これに関わる現象の統計データも示されていますが、「タンパク質摂取量が減ったから淡泊になった」のは因果関係では無いとは思いますが。

 

携帯電話などの通信料は日本は世界でも高いと言われています。

実際に家計費の中での通信費の割合はかなり重いものとなっています。

それなら通信費はその内容を考えても比較的高いのか。

これが実はそうでもないようです。

データ通信料金を比較するとそれほど世界各国と比べて高いわけではありません。

ここに実はからくりがあります。

データ通信がほとんどの若い人たちは通信費は安く抑えられています。

しかし高齢者ほど通信費を高く払っているようなのです。

高齢者はスマホなどを保有する割合も上がっていますが、同時に従来の電話もそのまま使っており、ダブルで払っています。

さらにスマホでも音声通話をする割合が高く、その料金も割高になるとか。

これらの要因から高齢者の通信費が高くなり、それを平均しているので我が国の家計の通信費は高くなるんだそうです。

 

国の諸機関が統計データを発表するということになっている場合が多く、よく目にします。
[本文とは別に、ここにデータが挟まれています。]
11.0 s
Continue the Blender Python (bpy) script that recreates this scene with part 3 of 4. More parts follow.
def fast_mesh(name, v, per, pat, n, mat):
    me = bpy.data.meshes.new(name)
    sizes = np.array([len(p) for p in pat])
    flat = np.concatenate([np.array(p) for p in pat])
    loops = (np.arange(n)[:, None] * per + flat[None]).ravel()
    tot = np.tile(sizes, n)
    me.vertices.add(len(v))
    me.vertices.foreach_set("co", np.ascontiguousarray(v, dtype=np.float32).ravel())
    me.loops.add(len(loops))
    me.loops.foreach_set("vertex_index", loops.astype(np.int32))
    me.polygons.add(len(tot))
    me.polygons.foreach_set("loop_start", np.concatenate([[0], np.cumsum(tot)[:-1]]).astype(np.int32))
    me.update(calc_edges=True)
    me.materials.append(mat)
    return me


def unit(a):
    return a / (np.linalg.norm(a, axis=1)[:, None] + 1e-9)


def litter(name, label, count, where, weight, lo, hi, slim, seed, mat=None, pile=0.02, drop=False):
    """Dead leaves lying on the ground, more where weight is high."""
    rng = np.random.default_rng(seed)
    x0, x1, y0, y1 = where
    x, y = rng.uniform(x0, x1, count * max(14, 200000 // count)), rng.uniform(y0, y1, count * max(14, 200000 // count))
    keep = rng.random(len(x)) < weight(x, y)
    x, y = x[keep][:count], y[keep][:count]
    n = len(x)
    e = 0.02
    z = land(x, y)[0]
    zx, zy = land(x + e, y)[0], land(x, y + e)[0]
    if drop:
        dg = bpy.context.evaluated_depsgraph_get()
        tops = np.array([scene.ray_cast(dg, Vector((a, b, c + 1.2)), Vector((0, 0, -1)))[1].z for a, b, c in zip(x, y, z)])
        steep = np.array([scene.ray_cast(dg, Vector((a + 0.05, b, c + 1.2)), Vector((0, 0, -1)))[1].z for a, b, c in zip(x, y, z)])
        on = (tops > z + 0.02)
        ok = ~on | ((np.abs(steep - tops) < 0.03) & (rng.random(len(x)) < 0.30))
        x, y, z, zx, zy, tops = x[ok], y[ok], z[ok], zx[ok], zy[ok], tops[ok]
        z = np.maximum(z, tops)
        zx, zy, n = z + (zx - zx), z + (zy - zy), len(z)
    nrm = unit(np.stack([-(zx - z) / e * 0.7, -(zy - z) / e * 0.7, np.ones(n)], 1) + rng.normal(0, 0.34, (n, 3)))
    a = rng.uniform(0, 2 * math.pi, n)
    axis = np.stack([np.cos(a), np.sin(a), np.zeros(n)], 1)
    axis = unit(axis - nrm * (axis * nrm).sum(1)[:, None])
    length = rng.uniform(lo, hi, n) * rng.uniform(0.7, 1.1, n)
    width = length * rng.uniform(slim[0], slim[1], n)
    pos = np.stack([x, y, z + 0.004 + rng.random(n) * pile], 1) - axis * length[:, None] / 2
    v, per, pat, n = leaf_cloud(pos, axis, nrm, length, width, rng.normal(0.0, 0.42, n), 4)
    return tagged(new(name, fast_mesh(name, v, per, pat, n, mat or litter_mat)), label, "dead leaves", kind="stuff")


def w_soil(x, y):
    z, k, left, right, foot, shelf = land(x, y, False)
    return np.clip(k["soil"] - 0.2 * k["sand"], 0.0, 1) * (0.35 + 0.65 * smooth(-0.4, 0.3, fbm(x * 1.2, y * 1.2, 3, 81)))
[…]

しかしどうやらこういった公表データにはある「クセ」がありそうです。

政府機関はどうも「省益」に沿った発表をしがちです。

そして報道機関は省庁の発表をそのまま伝える場合が多くなります。

さらに、メディアにとって関心が薄い情報は伝えられません。

メディアが好きなのは「不安をかきたてるマイナス情報」です。

このようなクセのせいで、真実の姿とは違うイメージを描きがちになります。

 

日本ではどうも男性は太る場合が多く、女性は痩せている人が多いようです。

これは統計データにも現れており、アングロサクソン型(男女とも肥満化)、欧州型(男は肥満するが女はスリム維持)、東アジア型(男女格差が大きい)、女性超過型(ロシア・ナイジェリア・メキシコ、男は痩せているが女の肥満化がすごい)、発展途上型(栄養不良で痩せていたが徐々に太り始める)

日本は一応東アジア型ですが、女性の痩身化が強いそうです。

しかもそれが若年層から徐々に中高年にまで広がっています。

また、欧州型では女性がスリムなのは健康のための動機が強いのに対し、美容動機が強いのが日本の特色だそうです。

 

日本人は「ITに不慣れ、現金依存」などと言われており、それが国際標準から遅れているかのようにも言われることがあります。

しかしどうやらその中味を見た場合には印象が違ってくるようです。

ITは「活用できない」のではなく「活用する必要がない」ようです。

割合は低いのですが、ITを使用する人々の活用力は日本人は非常に高いようです。

ただしそれを使わない人の方ではほとんどその能力もないため平均すれば低くなるということです。

これは、それを調べた「国際成人力調査」という調査法のためでもありそうです。

ここでは問題として「課題を果たすのにネットを使ってやってみる」といったことが課されるのですが、日本人ではネットなど使わずにできることがほとんどですので、「やる必要がないからできない」

結局は日本では「ネットが出てくるまでに社会の構造が良くできていたため、あえて使う必要もない」だけのことのようです。

日本人の「現金好き」も同様で、これまでに現金を使うという社会構造を作り上げており、今さら危険もあるカードやネット決済などを使わなければならないとも思えない。

それが理由だということです。

しかし、こういった調査結果が出てくるとそれを利用しようという政治家などが出てくるのは、何らかの意図があってのことでしょう。

 

統計データはしっかりと見極めて使えばかなり使えるものなのでしょう。